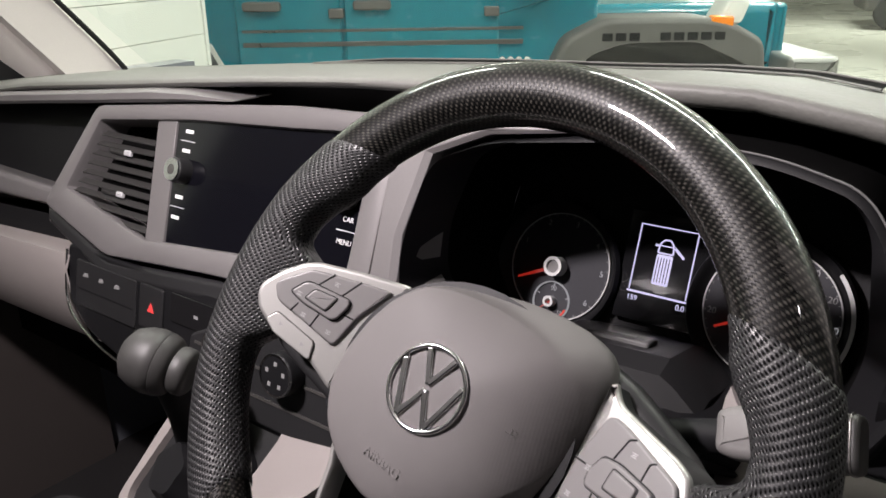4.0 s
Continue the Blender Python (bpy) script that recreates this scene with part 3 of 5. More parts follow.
# light grey lower passenger panel
loops = []
for k in range(25):
    x = -1.14 + 0.525 * k / 24
    f = k / 24
    zt = 1.172 + 0.03 * f
    zl = 1.06 + 0.02 * f
    loops.append([Vector((x, 0.20, zt)), Vector((x, 0.135, zt - 0.004)), Vector((x, 0.128, zt - 0.02)), Vector((x, 0.130, (zt + zl) / 2)), Vector((x, 0.142, zl + 0.012)), Vector((x, 0.155, zl)), Vector((x, 0.23, zl - 0.006))])
part("passenger_panel", rings(bmesh.new(), loops, closed=False), STONE, dash)
# added near-black filler boxes stand in for the shade below and inside the dash
part("under_dash_shade", box(bmesh.new(), I4, -1.14, 0.33, 0.285, 0.60, 0.90, 1.16), VOID, dash, smooth=0)
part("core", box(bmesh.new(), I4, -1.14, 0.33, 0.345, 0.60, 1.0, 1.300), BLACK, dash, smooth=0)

# centre bezel with the vent and screen openings
bez_o = rounded([fc(-0.678, 1.245), fc(-0.541, 1.213), fc(-0.37, 1.228), fc(-0.1805, 1.238), fc(-0.1805, 1.388), fc(-0.30, 1.385), fc(-0.44, 1.374), fc(-0.607, 1.358)], 0.010, 3)
bez_i = rounded([fc(-0.637, 1.268), fc(-0.483, 1.240), fc(-0.35, 1.252), fc(-0.206, 1.266), fc(-0.205, 1.371), fc(-0.30, 1.365), fc(-0.44, 1.358), fc(-0.596, 1.343)], 0.004, 3)
part("centre_bezel", frame_slab(FCM, bez_o, bez_i, -0.06, 0.004, edge=0.004), SATIN, dash, "satin dark grey centre bezel", 35)
part("bezel_lip", slab(FCM, [fc(-0.679, 1.243), fc(-0.541, 1.209), fc(-0.37, 1.224), fc(-0.181, 1.234), fc(-0.181, 1.214), fc(-0.37, 1.204), fc(-0.545, 1.190), fc(-0.672, 1.226)], -0.06, -0.002, 0.006), DARK, dash)
vent = thing("air_vent", (-0.55, 0.17, 1.29), "dark slatted centre air vent with chrome tabs", "air vent")
part("vent_box", slab(FCM, [fc(-0.638, 1.268), fc(-0.483, 1.239), fc(-0.499, 1.353), fc(-0.597, 1.344)], -0.055, -0.034), VOID, vent)
for k in range(9):
    z = 1.337 - 0.0104 * k
    xl = float(np.interp(z, [1.240, 1.268, 1.343], [-0.483, -0.634, -0.594])) + 0.003
    xr = -0.499 + 0.016 * (1.352 - z) / 0.112
    m = FCM @ Matrix.Translation((*fc(0, z), 0)) @ Matrix.Rotation(radians(-54), 4, "X")
    part("slat", slab(m, [(xl, -0.0045), (xr, -0.0045), (xr, 0.0045), (xl, 0.0045)], -0.0085, -0.0070, 0.0006), VENTGREY, vent)
    if k in (2, 6):
        tab = part("tab", slab(FCM, rounded([fc(-0.578, z - 0.0035), fc(-0.536, z - 0.0035), fc(-0.536, z + 0.0035), fc(-0.578, z + 0.0035)], 0.002), -0.02, -0.002, 0.002), VENTGREY, vent)
        part("tab_end", slab(FCM, rounded([fc(-0.547, z - 0.003), fc(-0.535, z - 0.003), fc(-0.535, z + 0.003), fc(-0.547, z + 0.003)], 0.0015), -0.004, 0.0, 0.0015), ALU, tab, "chrome end")
part("side_strip", slab(FCM, [fc(-0.4825, 1.2395), fc(-0.4525, 1.2415), fc(-0.4685, 1.3575), fc(-0.4990, 1.3535)], -0.05, -0.001, 0.001), SATIN, dash)

media = thing("media_unit", (-0.33, 0.17, 1.30), "glossy black media screen with two round knobs, switched off", "car radio")
part("screen", slab(FCM, [fc(-0.4520, 1.2415), fc(-0.35, 1.251), fc(-0.2055, 1.2655), fc(-0.2045, 1.3715), fc(-0.30, 1.3655), fc(-0.4680, 1.3575)], -0.03, -0.003, 0.001), SCREEN, media)
for x, z in ((-0.443, 1.311), (-0.224, 1.322)):
    u, v = fc(x, z)
    knob = part("knob", disc(FCM, u, v, 0.0125, -0.003, 0.012, 0.002), DARK, media)
    part("knob_cap", annulus(FCM, u, v, 0.0052, 0.0110, 0.011, 0.0138), CHROME, knob, "chrome ring")
    part("knob_centre", disc(FCM, u, v, 0.0052, 0.011, 0.0132, 0.001), STEEL if x < -0.3 else CHROME, knob)
for x, zs in ((-0.447, (1.348, 1.330, 1.287, 1.268)), (-0.219, (1.360, 1.343, 1.303, 1.285))):
    for k, z in enumerate(zs):
        u, v = fc(x + (0.003 if k > 1 and x < -0.3 else 0.0), z)
        if x < -0.3:
            part("button_mark", box(bmesh.new(), FCM, u - 0.006, u + 0.006, v - 0.0018, v + 0.0018, -0.003, -0.0024), MARK, media, smooth=0)
        else:
            lettering(("NAV", "APP", "CAR", "MENU")[k], 0.0062, at(FCM, u, v, -0.0026), MARK, media)
    for a, b in (zs[:2], zs[2:]):
        u, v = fc(x + (0.003 if a < 1.31 and x < -0.3 else 0.0), (a + b) / 2)
        part("button_line", box(bmesh.new(), FCM, u - 0.011, u + 0.011, v - 0.0004, v + 0.0004, -0.003, -0.0024), ALU, media, smooth=0)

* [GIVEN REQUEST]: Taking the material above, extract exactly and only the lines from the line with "Continue the Blender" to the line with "BLACK, dash, smooth=0)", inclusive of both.

* [TASK OUTPUT]:
Continue the Blender Python (bpy) script that recreates this scene with part 3 of 5. More parts follow.
# light grey lower passenger panel
loops = []
for k in range(25):
    x = -1.14 + 0.525 * k / 24
    f = k / 24
    zt = 1.172 + 0.03 * f
    zl = 1.06 + 0.02 * f
    loops.append([Vector((x, 0.20, zt)), Vector((x, 0.135, zt - 0.004)), Vector((x, 0.128, zt - 0.02)), Vector((x, 0.130, (zt + zl) / 2)), Vector((x, 0.142, zl + 0.012)), Vector((x, 0.155, zl)), Vector((x, 0.23, zl - 0.006))])
part("passenger_panel", rings(bmesh.new(), loops, closed=False), STONE, dash)
# added near-black filler boxes stand in for the shade below and inside the dash
part("under_dash_shade", box(bmesh.new(), I4, -1.14, 0.33, 0.285, 0.60, 0.90, 1.16), VOID, dash, smooth=0)
part("core", box(bmesh.new(), I4, -1.14, 0.33, 0.345, 0.60, 1.0, 1.300), BLACK, dash, smooth=0)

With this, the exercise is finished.